Until Then, It’s Just a Show
In today’s environment, AI governance tooling is mostly theater: a well-lit stage with all the props of accountability and none of the script. Everyone plays their part—the AI ethics officer, the product compliance lead, the regulatory affairs liaison—but the story never changes.
Unless and until governments build real power to inspect, audit, and restrain these systems, the only thing our compliance tools will successfully regulate is our illusions. We’ll keep pretending the dashboard means control. We’ll keep mistaking confidence scores for truth. And in the meantime, the real risks—bias, opacity, manipulation, and abuse—will continue unimpeded.
Because tools without rules are just window dressing.
Meta goes nuclear to power AI with clean electrons
Summary: Meta has signed a 20-year power-purchase agreement with Constellation Energy to keep the Clinton Clean Energy Center—a 1.1 GW nuclear plant in Illinois—running until 2047, helping renew its license and supplying clean electricity for AI/data centers. As data-hungry AI creates massive energy demand, this is one of the most concrete big‐tech/nuclear partnerships yet.

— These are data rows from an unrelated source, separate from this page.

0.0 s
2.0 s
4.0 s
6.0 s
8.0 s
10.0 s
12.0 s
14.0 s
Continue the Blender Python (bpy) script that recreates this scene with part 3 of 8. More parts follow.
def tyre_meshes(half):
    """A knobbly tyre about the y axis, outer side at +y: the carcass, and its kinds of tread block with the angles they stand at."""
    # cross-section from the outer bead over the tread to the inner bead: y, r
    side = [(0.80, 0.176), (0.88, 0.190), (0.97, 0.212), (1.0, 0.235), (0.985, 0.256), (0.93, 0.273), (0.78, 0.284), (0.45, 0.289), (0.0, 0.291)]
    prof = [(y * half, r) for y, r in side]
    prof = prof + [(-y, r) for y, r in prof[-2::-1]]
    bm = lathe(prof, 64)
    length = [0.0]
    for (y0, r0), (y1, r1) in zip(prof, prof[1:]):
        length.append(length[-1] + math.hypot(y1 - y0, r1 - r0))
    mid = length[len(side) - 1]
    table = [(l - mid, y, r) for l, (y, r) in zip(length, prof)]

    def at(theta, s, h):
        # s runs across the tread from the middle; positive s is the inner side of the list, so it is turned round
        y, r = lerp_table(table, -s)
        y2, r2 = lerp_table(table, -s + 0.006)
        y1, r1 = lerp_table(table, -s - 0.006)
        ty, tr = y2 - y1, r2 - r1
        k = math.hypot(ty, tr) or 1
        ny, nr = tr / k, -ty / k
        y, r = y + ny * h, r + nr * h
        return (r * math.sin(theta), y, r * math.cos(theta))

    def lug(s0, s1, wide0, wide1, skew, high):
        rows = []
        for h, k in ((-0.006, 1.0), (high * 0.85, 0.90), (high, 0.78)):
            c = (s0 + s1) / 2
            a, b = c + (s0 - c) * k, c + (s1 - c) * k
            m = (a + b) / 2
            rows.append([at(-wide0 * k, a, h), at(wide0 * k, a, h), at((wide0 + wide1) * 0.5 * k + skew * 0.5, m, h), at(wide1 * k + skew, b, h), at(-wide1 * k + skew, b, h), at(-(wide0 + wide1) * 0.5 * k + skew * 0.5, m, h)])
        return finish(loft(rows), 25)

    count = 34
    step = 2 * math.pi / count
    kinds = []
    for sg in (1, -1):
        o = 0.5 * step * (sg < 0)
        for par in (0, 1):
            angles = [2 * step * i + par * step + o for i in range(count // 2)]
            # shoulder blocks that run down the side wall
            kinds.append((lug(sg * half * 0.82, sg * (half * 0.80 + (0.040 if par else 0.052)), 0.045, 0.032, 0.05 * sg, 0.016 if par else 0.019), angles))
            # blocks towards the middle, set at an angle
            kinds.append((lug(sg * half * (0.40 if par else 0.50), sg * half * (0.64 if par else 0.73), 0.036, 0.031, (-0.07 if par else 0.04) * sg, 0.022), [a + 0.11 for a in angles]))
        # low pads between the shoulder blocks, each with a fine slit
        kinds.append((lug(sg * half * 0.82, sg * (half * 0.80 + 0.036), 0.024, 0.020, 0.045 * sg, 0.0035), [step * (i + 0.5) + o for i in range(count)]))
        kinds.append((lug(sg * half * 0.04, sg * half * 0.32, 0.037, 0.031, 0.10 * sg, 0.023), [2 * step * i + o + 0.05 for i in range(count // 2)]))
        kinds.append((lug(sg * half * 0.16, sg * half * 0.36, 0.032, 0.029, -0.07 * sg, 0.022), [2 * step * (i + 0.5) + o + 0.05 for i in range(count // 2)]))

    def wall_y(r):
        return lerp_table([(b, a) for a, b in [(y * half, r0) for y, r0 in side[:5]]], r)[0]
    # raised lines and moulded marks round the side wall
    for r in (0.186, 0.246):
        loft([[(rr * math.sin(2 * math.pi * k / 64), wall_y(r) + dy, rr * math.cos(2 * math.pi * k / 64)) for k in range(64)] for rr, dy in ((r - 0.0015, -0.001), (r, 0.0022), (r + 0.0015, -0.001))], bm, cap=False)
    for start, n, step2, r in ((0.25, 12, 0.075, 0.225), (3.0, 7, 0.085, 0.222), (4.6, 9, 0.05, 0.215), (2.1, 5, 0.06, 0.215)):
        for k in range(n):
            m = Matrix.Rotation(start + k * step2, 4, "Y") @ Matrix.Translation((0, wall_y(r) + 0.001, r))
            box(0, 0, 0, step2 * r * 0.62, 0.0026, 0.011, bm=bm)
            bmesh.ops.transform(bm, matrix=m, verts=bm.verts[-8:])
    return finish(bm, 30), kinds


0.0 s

Tamara’s Take: Big Tech just asked nukes to foot its electric bill—because apparently “let there be light” didn’t come with enough juice for its AI empire.
The future of AI will be governed by protocols no one has agreed on yet
As AI evolves from human-controlled tools to autonomous agents, companies like Google and Anthropic are racing to codify inter‑agent communication, data‑use, and reasoning protocols. But there's zero consensus—and legal suits like OpenAI’s copyright battle prove it's urgent
Tamara's Take: The Wild West of AI, but with suits drafting the cheat sheet at their leisure.
Peter Kyle asked Google to “sense check” UK AI policy
UK Technology Secretary Peter Kyle enlisted DeepMind’s Demis Hassabis to review government AI initiatives. Documents show over 160 meetings between Labour and big tech—drawing ire from creatives like McCartney, who worry this is one big public-private echo chamber.
Tamara's Take: When your advisor doubles as your campaign donor—transparency is not included.
Sam Altman says AI chats should be as private as "#talking to a lawyer"—but a ruling could force ChatGPT to keep them forever
A NYT lawsuit demands OpenAI store all users' deleted ChatGPT conversations indefinitely. Altman compares chats to confidential doctor–lawyer sessions and says forcing retention would break trust.
Tamara's Take: Your AI therapist keeps no secrets... unless it's subpoenaed. Oops.
States rebuff federal ban on AI laws
In defiance of a proposed 10‑year federal ban, Texas passed its own AI/data‑privacy law, requiring transparency for AI use, biometric consent, and state‑level oversight via a new AI council.
Tamara's Take: Texas takeover: “Federally-forbidden? Y’all missed a spot.”
A ban on state AI laws could smash Big Tech’s legal guardrails
The House OK’d a Trump-era budget rider blocking state AI regulation for a decade. Critics—including Ro Khanna and civil rights groups—warn it would wipe out safeguards on facial recognition, algorithmic fairness, child protection, and more.
Tamara's Take: One law to rule them all—right into Big Tech’s lap.